What you should do — Transcribe the whole listing below without changing a word, but leave out every image.
# START OF Source material
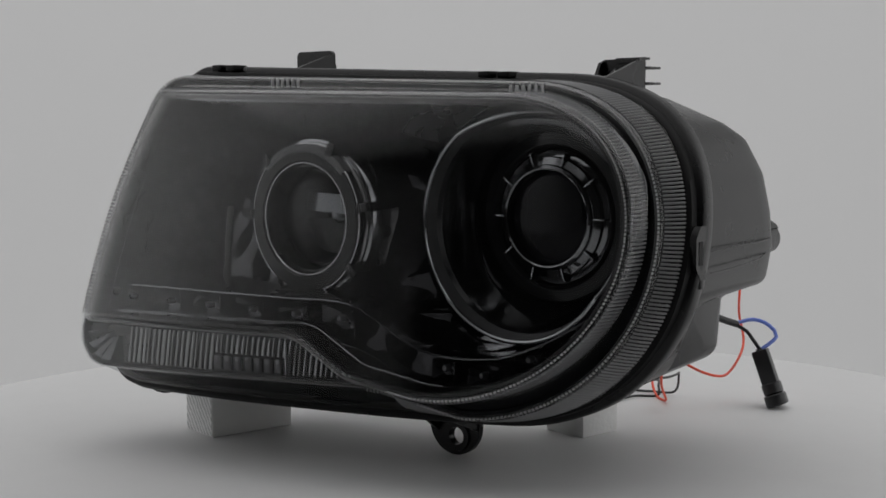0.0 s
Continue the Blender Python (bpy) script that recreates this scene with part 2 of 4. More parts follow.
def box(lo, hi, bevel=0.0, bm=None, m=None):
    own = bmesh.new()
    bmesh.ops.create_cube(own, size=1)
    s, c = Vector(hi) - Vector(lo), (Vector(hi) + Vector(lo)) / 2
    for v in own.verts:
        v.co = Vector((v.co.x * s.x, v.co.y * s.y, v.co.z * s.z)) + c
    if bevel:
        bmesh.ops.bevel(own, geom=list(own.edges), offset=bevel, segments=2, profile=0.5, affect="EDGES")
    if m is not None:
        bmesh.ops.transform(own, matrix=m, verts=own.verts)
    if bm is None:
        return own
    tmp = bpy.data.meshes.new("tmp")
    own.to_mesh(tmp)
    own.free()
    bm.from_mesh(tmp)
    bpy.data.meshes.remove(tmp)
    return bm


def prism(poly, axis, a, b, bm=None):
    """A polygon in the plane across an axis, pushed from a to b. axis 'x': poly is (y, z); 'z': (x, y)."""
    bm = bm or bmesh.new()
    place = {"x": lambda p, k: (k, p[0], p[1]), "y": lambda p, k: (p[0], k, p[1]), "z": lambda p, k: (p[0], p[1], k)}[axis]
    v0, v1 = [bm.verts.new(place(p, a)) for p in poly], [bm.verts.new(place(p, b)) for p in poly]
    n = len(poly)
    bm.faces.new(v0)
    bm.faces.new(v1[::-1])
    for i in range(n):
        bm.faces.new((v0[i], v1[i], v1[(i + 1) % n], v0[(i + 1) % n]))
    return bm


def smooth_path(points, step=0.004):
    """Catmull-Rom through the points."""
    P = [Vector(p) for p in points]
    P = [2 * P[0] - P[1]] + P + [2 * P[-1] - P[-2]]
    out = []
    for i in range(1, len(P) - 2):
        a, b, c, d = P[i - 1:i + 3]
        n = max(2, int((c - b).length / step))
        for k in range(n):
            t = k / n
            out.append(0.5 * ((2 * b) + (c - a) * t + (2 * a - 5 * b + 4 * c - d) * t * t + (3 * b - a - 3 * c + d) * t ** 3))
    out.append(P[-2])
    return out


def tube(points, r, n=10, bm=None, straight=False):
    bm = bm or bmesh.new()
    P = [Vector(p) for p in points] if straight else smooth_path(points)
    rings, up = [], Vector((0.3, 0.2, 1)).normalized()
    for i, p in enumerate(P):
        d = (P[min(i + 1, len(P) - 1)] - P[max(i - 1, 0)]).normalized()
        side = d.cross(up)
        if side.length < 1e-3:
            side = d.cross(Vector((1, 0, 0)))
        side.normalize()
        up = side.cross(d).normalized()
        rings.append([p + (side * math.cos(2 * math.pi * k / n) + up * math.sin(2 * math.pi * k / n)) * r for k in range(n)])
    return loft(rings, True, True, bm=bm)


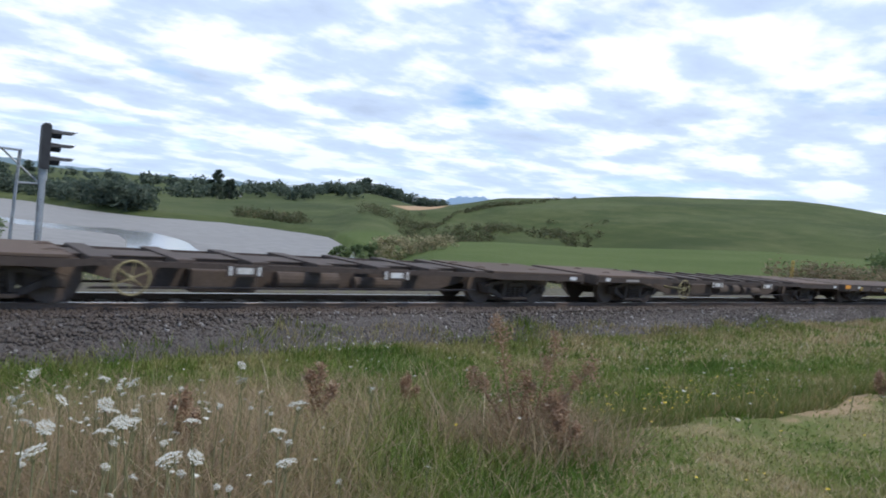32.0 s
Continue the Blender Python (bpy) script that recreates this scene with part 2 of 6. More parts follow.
# END OF Source material
Answer to the problem —
0.0 s
Continue the Blender Python (bpy) script that recreates this scene with part 2 of 4. More parts follow.
def box(lo, hi, bevel=0.0, bm=None, m=None):
    own = bmesh.new()
    bmesh.ops.create_cube(own, size=1)
    s, c = Vector(hi) - Vector(lo), (Vector(hi) + Vector(lo)) / 2
    for v in own.verts:
        v.co = Vector((v.co.x * s.x, v.co.y * s.y, v.co.z * s.z)) + c
    if bevel:
        bmesh.ops.bevel(own, geom=list(own.edges), offset=bevel, segments=2, profile=0.5, affect="EDGES")
    if m is not None:
        bmesh.ops.transform(own, matrix=m, verts=own.verts)
    if bm is None:
        return own
    tmp = bpy.data.meshes.new("tmp")
    own.to_mesh(tmp)
    own.free()
    bm.from_mesh(tmp)
    bpy.data.meshes.remove(tmp)
    return bm


def prism(poly, axis, a, b, bm=None):
    """A polygon in the plane across an axis, pushed from a to b. axis 'x': poly is (y, z); 'z': (x, y)."""
    bm = bm or bmesh.new()
    place = {"x": lambda p, k: (k, p[0], p[1]), "y": lambda p, k: (p[0], k, p[1]), "z": lambda p, k: (p[0], p[1], k)}[axis]
    v0, v1 = [bm.verts.new(place(p, a)) for p in poly], [bm.verts.new(place(p, b)) for p in poly]
    n = len(poly)
    bm.faces.new(v0)
    bm.faces.new(v1[::-1])
    for i in range(n):
        bm.faces.new((v0[i], v1[i], v1[(i + 1) % n], v0[(i + 1) % n]))
    return bm


def smooth_path(points, step=0.004):
    """Catmull-Rom through the points."""
    P = [Vector(p) for p in points]
    P = [2 * P[0] - P[1]] + P + [2 * P[-1] - P[-2]]
    out = []
    for i in range(1, len(P) - 2):
        a, b, c, d = P[i - 1:i + 3]
        n = max(2, int((c - b).length / step))
        for k in range(n):
            t = k / n
            out.append(0.5 * ((2 * b) + (c - a) * t + (2 * a - 5 * b + 4 * c - d) * t * t + (3 * b - a - 3 * c + d) * t ** 3))
    out.append(P[-2])
    return out


def tube(points, r, n=10, bm=None, straight=False):
    bm = bm or bmesh.new()
    P = [Vector(p) for p in points] if straight else smooth_path(points)
    rings, up = [], Vector((0.3, 0.2, 1)).normalized()
    for i, p in enumerate(P):
        d = (P[min(i + 1, len(P) - 1)] - P[max(i - 1, 0)]).normalized()
        side = d.cross(up)
        if side.length < 1e-3:
            side = d.cross(Vector((1, 0, 0)))
        side.normalize()
        up = side.cross(d).normalized()
        rings.append([p + (side * math.cos(2 * math.pi * k / n) + up * math.sin(2 * math.pi * k / n)) * r for k in range(n)])
    return loft(rings, True, True, bm=bm)


32.0 s
Continue the Blender Python (bpy) script that recreates this scene with part 2 of 6. More parts follow.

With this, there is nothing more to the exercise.